→ TASK TO CARRY OUT
Go through the data below and copy it exactly, skipping every picture.

→ DATASET EXTRACT

------

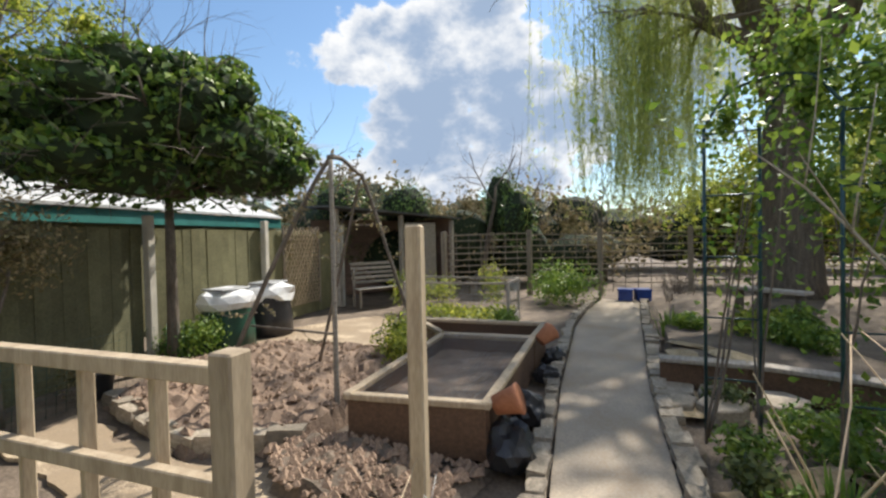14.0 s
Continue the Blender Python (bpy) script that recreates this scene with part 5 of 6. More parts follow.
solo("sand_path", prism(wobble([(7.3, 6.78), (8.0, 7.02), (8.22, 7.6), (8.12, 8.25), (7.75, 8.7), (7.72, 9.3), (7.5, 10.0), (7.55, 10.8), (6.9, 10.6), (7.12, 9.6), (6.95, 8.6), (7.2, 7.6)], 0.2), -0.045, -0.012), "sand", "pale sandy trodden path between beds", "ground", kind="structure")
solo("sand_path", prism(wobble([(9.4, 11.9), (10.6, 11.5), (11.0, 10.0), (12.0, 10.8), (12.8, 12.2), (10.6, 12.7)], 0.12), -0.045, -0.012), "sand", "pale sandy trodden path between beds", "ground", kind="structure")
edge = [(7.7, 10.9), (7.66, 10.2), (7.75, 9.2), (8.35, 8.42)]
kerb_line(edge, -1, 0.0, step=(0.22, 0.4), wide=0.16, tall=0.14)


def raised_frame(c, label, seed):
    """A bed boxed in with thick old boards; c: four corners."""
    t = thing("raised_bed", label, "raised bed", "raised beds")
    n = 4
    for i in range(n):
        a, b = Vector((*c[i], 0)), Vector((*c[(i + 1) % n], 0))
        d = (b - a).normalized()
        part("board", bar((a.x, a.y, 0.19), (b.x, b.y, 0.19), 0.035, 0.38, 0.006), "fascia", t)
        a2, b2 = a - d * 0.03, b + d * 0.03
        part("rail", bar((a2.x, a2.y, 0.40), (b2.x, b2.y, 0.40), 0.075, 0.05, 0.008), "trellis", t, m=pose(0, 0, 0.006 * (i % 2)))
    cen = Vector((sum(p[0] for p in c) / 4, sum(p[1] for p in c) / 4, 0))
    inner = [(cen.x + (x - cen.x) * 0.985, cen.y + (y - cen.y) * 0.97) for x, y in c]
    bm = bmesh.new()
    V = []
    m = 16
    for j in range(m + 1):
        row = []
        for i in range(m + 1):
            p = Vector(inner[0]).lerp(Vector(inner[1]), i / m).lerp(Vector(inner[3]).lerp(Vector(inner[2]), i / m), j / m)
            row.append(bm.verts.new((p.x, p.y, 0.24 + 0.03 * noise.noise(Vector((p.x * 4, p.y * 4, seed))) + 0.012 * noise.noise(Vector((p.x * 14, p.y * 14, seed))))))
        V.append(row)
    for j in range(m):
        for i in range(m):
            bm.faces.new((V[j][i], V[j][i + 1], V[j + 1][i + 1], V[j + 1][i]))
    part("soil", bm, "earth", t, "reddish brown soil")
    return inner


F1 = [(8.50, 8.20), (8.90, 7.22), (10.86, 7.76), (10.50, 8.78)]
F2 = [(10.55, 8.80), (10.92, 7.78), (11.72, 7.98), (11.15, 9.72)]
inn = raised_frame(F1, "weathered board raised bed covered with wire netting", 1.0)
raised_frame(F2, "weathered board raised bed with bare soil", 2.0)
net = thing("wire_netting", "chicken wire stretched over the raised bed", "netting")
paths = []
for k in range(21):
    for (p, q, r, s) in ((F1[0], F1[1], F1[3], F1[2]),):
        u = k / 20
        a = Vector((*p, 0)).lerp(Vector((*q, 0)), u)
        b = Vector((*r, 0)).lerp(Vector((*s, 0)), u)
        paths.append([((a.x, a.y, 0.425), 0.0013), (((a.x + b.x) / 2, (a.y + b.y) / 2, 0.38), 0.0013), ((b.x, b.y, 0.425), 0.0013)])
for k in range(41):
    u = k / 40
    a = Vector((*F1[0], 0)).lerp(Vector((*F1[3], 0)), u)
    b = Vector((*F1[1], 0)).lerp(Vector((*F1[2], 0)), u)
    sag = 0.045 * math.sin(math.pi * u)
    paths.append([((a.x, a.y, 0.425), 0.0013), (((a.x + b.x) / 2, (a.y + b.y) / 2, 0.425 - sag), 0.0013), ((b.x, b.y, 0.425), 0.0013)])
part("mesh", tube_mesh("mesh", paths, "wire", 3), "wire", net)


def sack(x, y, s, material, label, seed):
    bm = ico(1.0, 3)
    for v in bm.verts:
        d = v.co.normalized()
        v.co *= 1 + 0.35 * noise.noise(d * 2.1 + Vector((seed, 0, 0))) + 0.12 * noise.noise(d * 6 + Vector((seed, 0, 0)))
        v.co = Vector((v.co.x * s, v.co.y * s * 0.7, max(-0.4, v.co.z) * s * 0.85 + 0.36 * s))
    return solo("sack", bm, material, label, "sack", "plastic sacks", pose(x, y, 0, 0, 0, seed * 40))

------

→ SOLUTION FOR THIS TASK
14.0 s
Continue the Blender Python (bpy) script that recreates this scene with part 5 of 6. More parts follow.
solo("sand_path", prism(wobble([(7.3, 6.78), (8.0, 7.02), (8.22, 7.6), (8.12, 8.25), (7.75, 8.7), (7.72, 9.3), (7.5, 10.0), (7.55, 10.8), (6.9, 10.6), (7.12, 9.6), (6.95, 8.6), (7.2, 7.6)], 0.2), -0.045, -0.012), "sand", "pale sandy trodden path between beds", "ground", kind="structure")
solo("sand_path", prism(wobble([(9.4, 11.9), (10.6, 11.5), (11.0, 10.0), (12.0, 10.8), (12.8, 12.2), (10.6, 12.7)], 0.12), -0.045, -0.012), "sand", "pale sandy trodden path between beds", "ground", kind="structure")
edge = [(7.7, 10.9), (7.66, 10.2), (7.75, 9.2), (8.35, 8.42)]
kerb_line(edge, -1, 0.0, step=(0.22, 0.4), wide=0.16, tall=0.14)


def raised_frame(c, label, seed):
    """A bed boxed in with thick old boards; c: four corners."""
    t = thing("raised_bed", label, "raised bed", "raised beds")
    n = 4
    for i in range(n):
        a, b = Vector((*c[i], 0)), Vector((*c[(i + 1) % n], 0))
        d = (b - a).normalized()
        part("board", bar((a.x, a.y, 0.19), (b.x, b.y, 0.19), 0.035, 0.38, 0.006), "fascia", t)
        a2, b2 = a - d * 0.03, b + d * 0.03
        part("rail", bar((a2.x, a2.y, 0.40), (b2.x, b2.y, 0.40), 0.075, 0.05, 0.008), "trellis", t, m=pose(0, 0, 0.006 * (i % 2)))
    cen = Vector((sum(p[0] for p in c) / 4, sum(p[1] for p in c) / 4, 0))
    inner = [(cen.x + (x - cen.x) * 0.985, cen.y + (y - cen.y) * 0.97) for x, y in c]
    bm = bmesh.new()
    V = []
    m = 16
    for j in range(m + 1):
        row = []
        for i in range(m + 1):
            p = Vector(inner[0]).lerp(Vector(inner[1]), i / m).lerp(Vector(inner[3]).lerp(Vector(inner[2]), i / m), j / m)
            row.append(bm.verts.new((p.x, p.y, 0.24 + 0.03 * noise.noise(Vector((p.x * 4, p.y * 4, seed))) + 0.012 * noise.noise(Vector((p.x * 14, p.y * 14, seed))))))
        V.append(row)
    for j in range(m):
        for i in range(m):
            bm.faces.new((V[j][i], V[j][i + 1], V[j + 1][i + 1], V[j + 1][i]))
    part("soil", bm, "earth", t, "reddish brown soil")
    return inner


F1 = [(8.50, 8.20), (8.90, 7.22), (10.86, 7.76), (10.50, 8.78)]
F2 = [(10.55, 8.80), (10.92, 7.78), (11.72, 7.98), (11.15, 9.72)]
inn = raised_frame(F1, "weathered board raised bed covered with wire netting", 1.0)
raised_frame(F2, "weathered board raised bed with bare soil", 2.0)
net = thing("wire_netting", "chicken wire stretched over the raised bed", "netting")
paths = []
for k in range(21):
    for (p, q, r, s) in ((F1[0], F1[1], F1[3], F1[2]),):
        u = k / 20
        a = Vector((*p, 0)).lerp(Vector((*q, 0)), u)
        b = Vector((*r, 0)).lerp(Vector((*s, 0)), u)
        paths.append([((a.x, a.y, 0.425), 0.0013), (((a.x + b.x) / 2, (a.y + b.y) / 2, 0.38), 0.0013), ((b.x, b.y, 0.425), 0.0013)])
for k in range(41):
    u = k / 40
    a = Vector((*F1[0], 0)).lerp(Vector((*F1[3], 0)), u)
    b = Vector((*F1[1], 0)).lerp(Vector((*F1[2], 0)), u)
    sag = 0.045 * math.sin(math.pi * u)
    paths.append([((a.x, a.y, 0.425), 0.0013), (((a.x + b.x) / 2, (a.y + b.y) / 2, 0.425 - sag), 0.0013), ((b.x, b.y, 0.425), 0.0013)])
part("mesh", tube_mesh("mesh", paths, "wire", 3), "wire", net)


def sack(x, y, s, material, label, seed):
    bm = ico(1.0, 3)
    for v in bm.verts:
        d = v.co.normalized()
        v.co *= 1 + 0.35 * noise.noise(d * 2.1 + Vector((seed, 0, 0))) + 0.12 * noise.noise(d * 6 + Vector((seed, 0, 0)))
        v.co = Vector((v.co.x * s, v.co.y * s * 0.7, max(-0.4, v.co.z) * s * 0.85 + 0.36 * s))
    return solo("sack", bm, material, label, "sack", "plastic sacks", pose(x, y, 0, 0, 0, seed * 40))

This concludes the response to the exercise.